The task:
Reproduce the listing below without changes, except that pictures are left out.

Data lines:
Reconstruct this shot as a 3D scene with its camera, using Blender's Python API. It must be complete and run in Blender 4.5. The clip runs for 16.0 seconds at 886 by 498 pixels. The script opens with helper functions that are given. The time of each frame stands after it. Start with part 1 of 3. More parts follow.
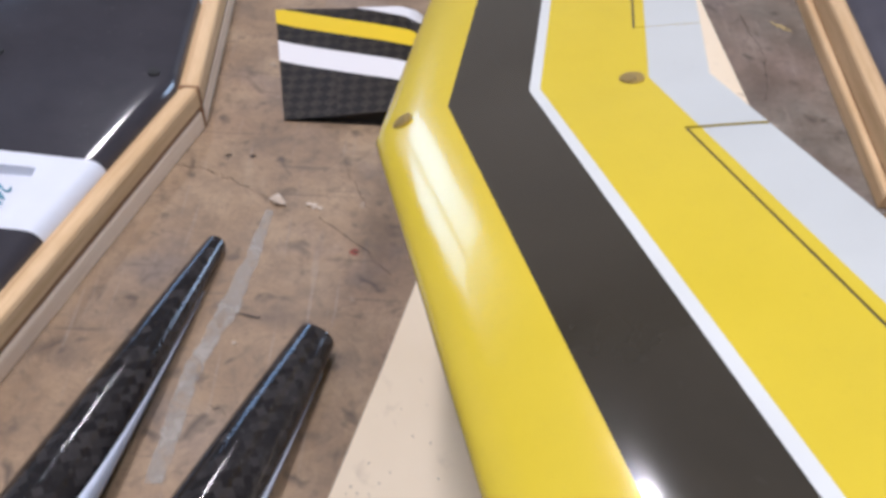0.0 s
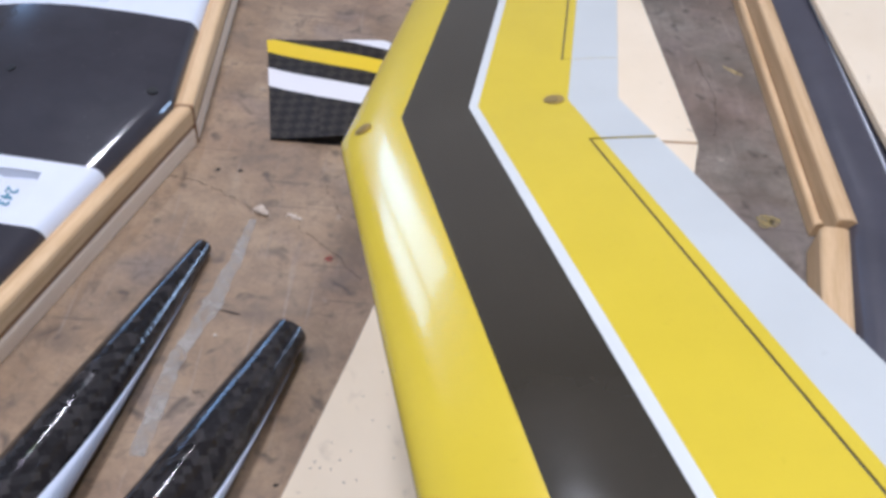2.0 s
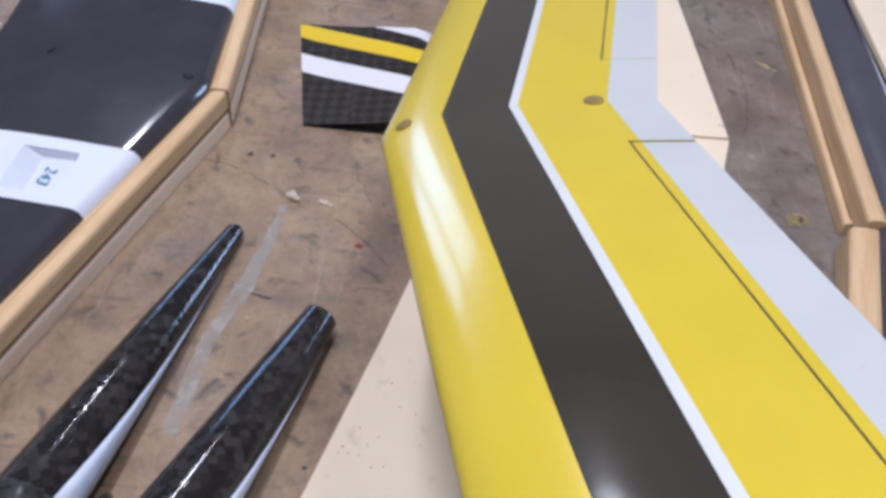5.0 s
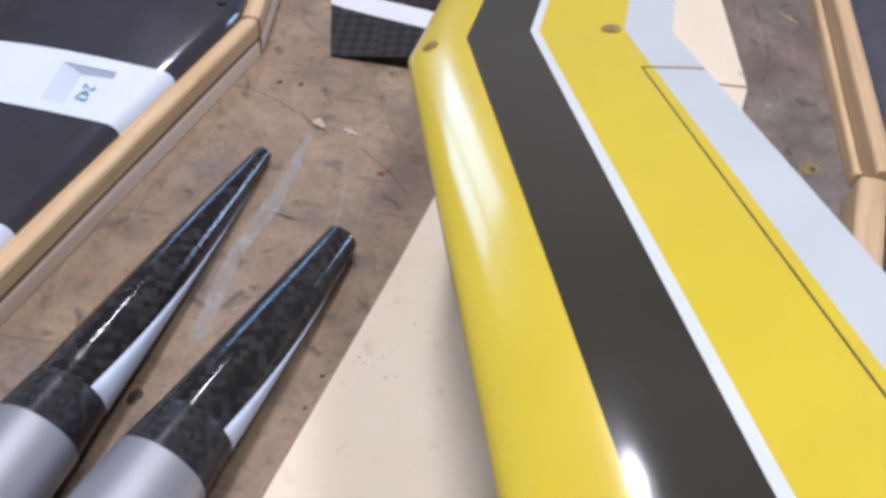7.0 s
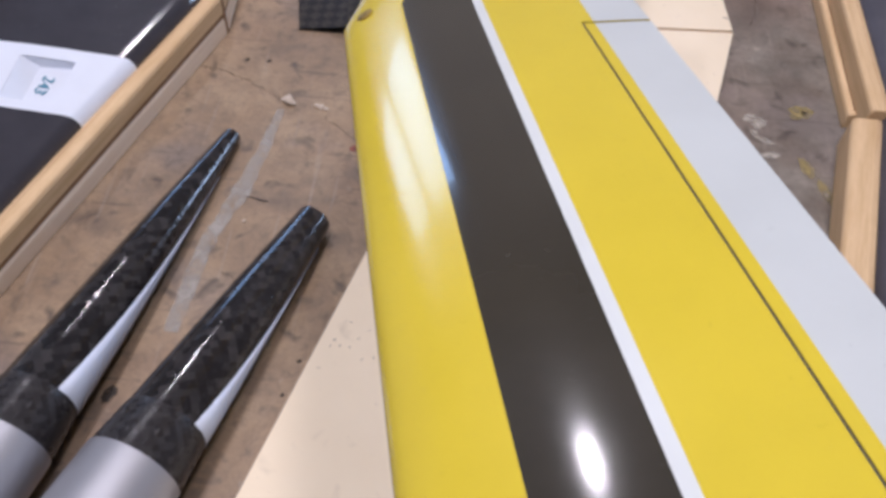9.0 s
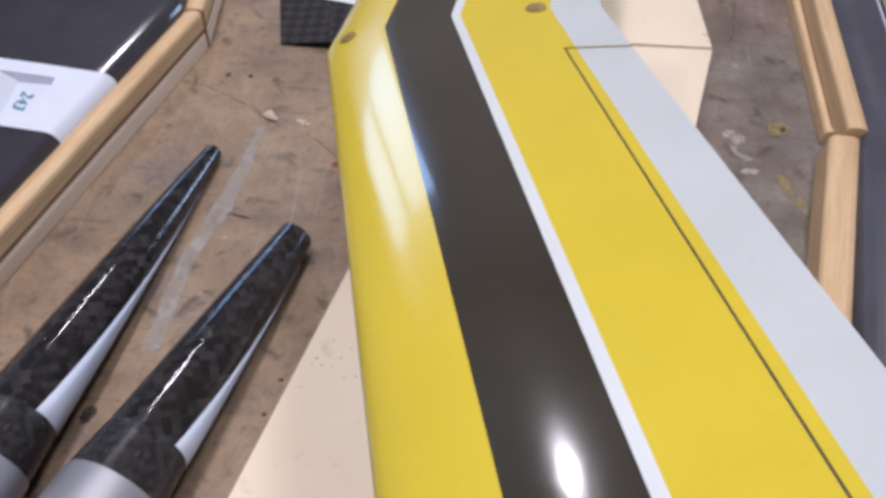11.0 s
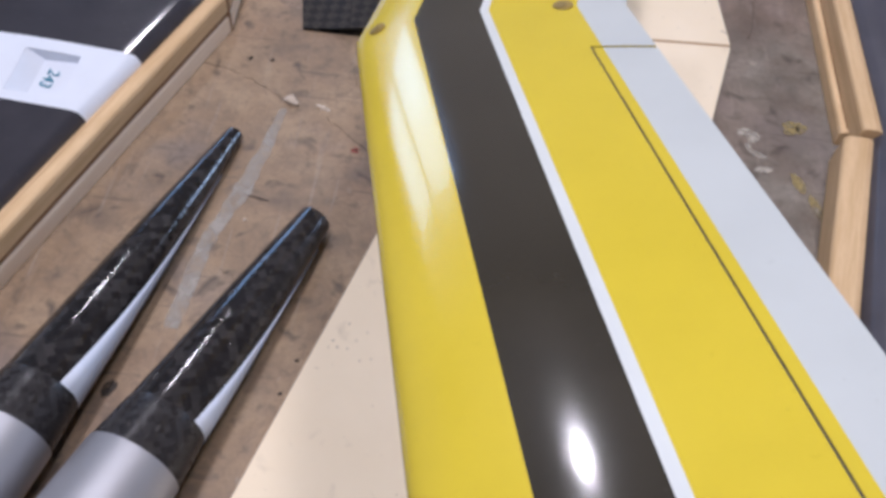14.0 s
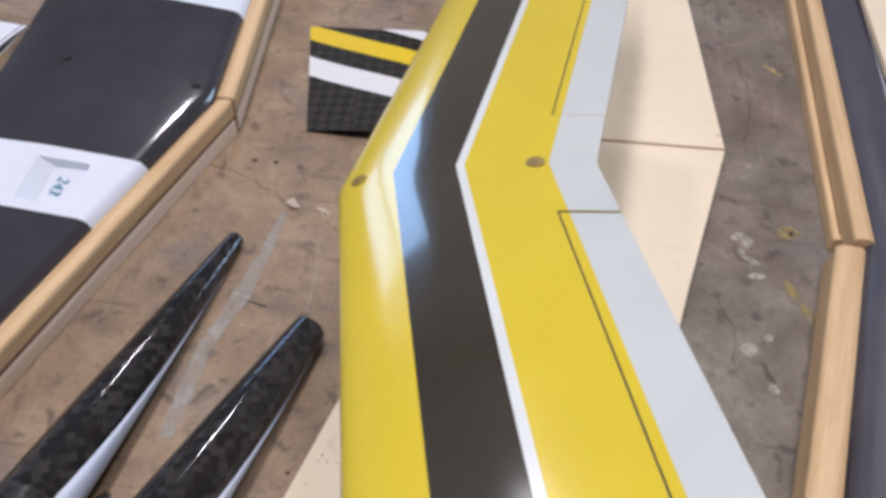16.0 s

Response:
Reconstruct this shot as a 3D scene with its camera, using Blender's Python API. It must be complete and run in Blender 4.5. The clip runs for 16.0 seconds at 886 by 498 pixels. The script opens with helper functions that are given. The time of each frame stands after it. Start with part 1 of 3. More parts follow.
0.0 s
2.0 s
5.0 s
7.0 s
9.0 s
11.0 s
14.0 s
16.0 s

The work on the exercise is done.